▶ _Objective_:
Every line of the listing must be reproduced as it stands. Leave the images behind.
— Begin Data provided —
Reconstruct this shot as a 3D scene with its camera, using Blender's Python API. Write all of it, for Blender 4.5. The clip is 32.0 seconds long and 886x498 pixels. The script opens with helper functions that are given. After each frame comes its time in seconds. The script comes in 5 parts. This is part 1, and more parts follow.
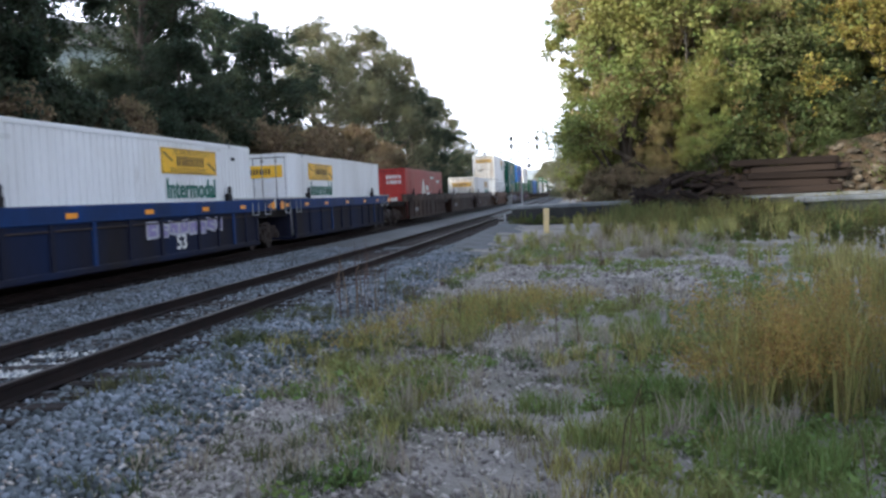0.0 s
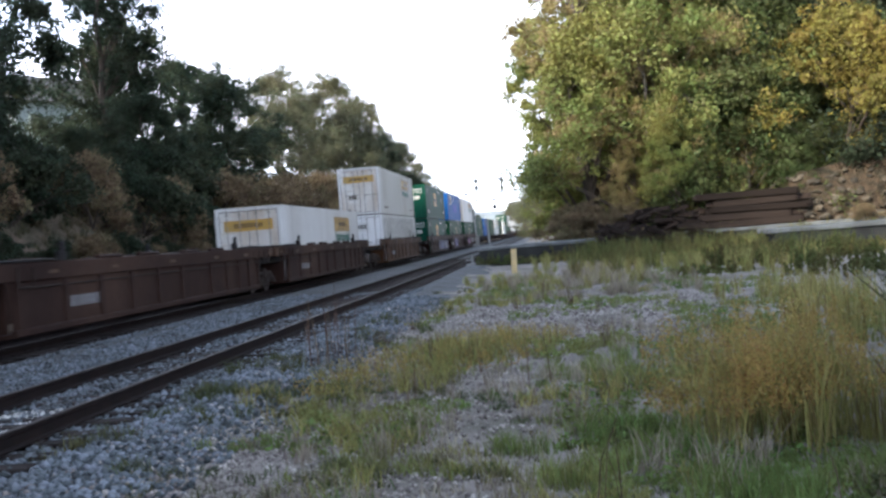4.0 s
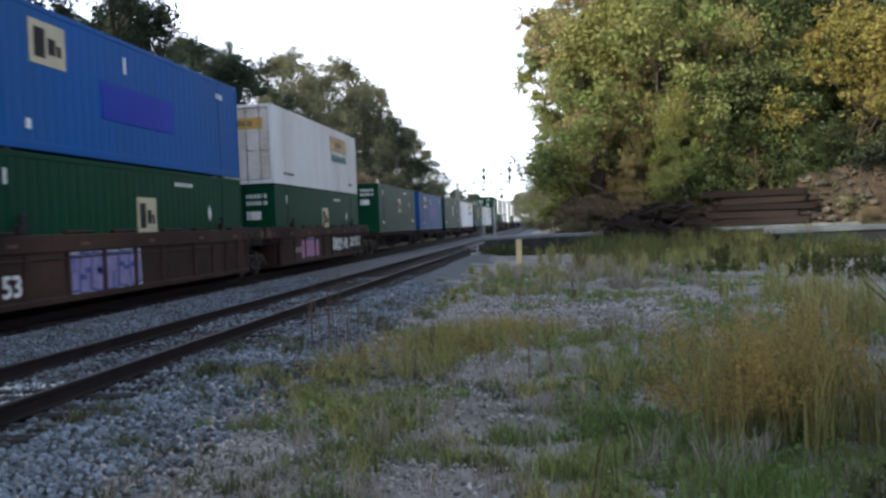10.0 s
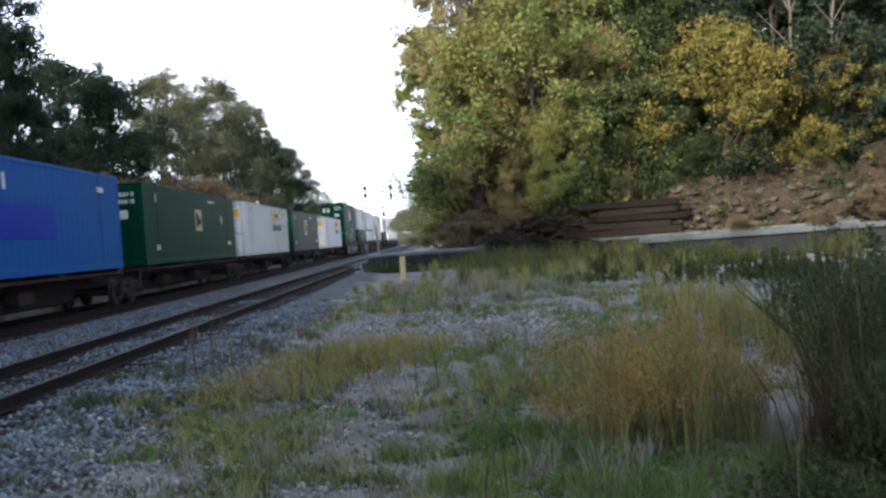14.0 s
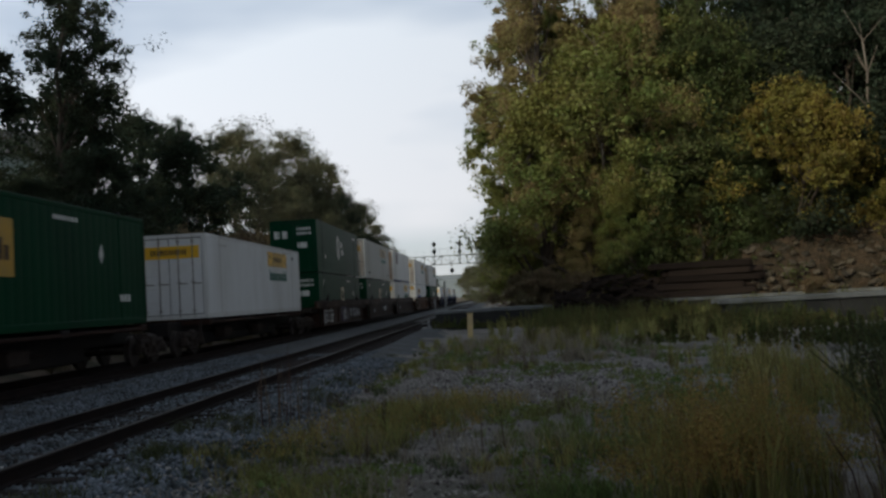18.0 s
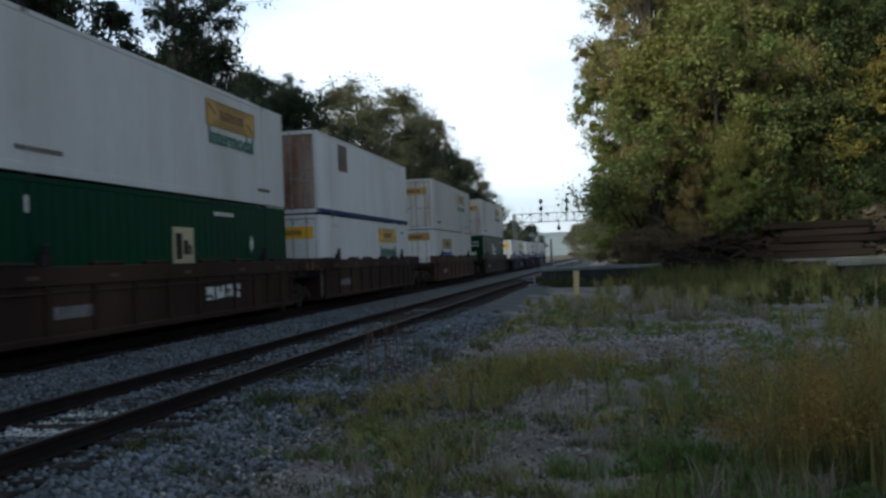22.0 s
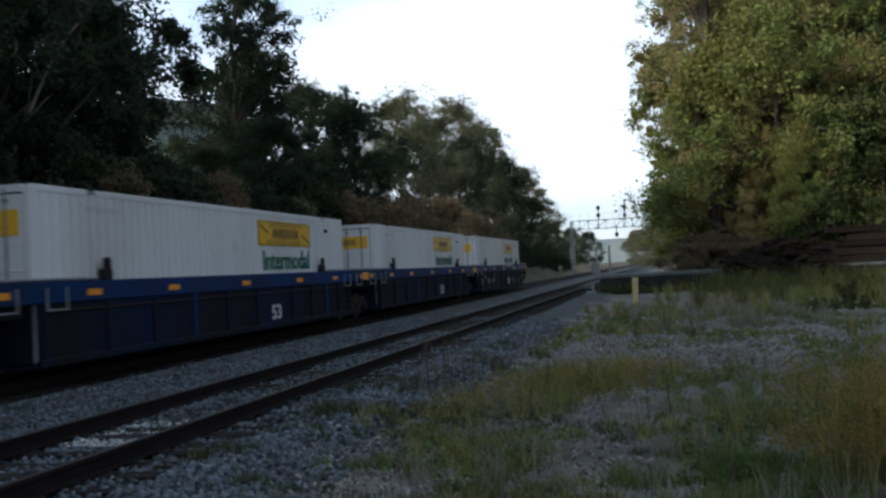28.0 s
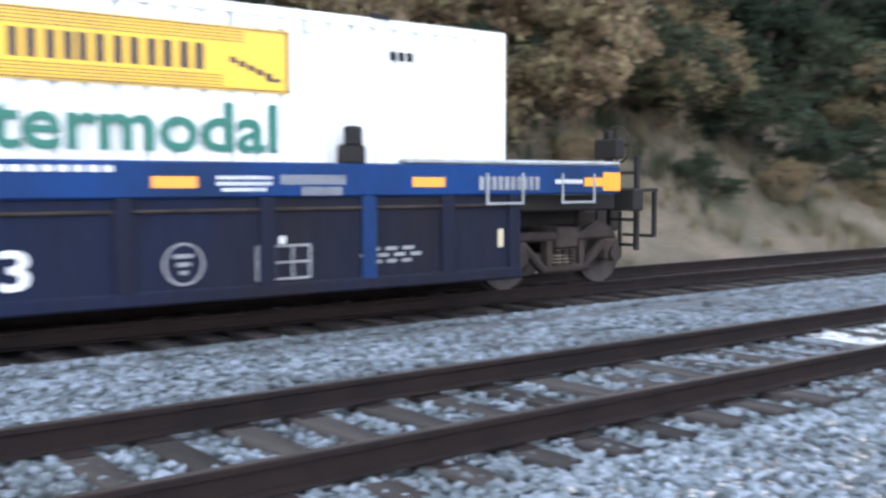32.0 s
— End Data provided —
▶ _Solved problem_:
Reconstruct this shot as a 3D scene with its camera, using Blender's Python API. Write all of it, for Blender 4.5. The clip is 32.0 seconds long and 886x498 pixels. The script opens with helper functions that are given. After each frame comes its time in seconds. The script comes in 5 parts. This is part 1, and more parts follow.
0.0 s
4.0 s
10.0 s
14.0 s
18.0 s
22.0 s
28.0 s
32.0 s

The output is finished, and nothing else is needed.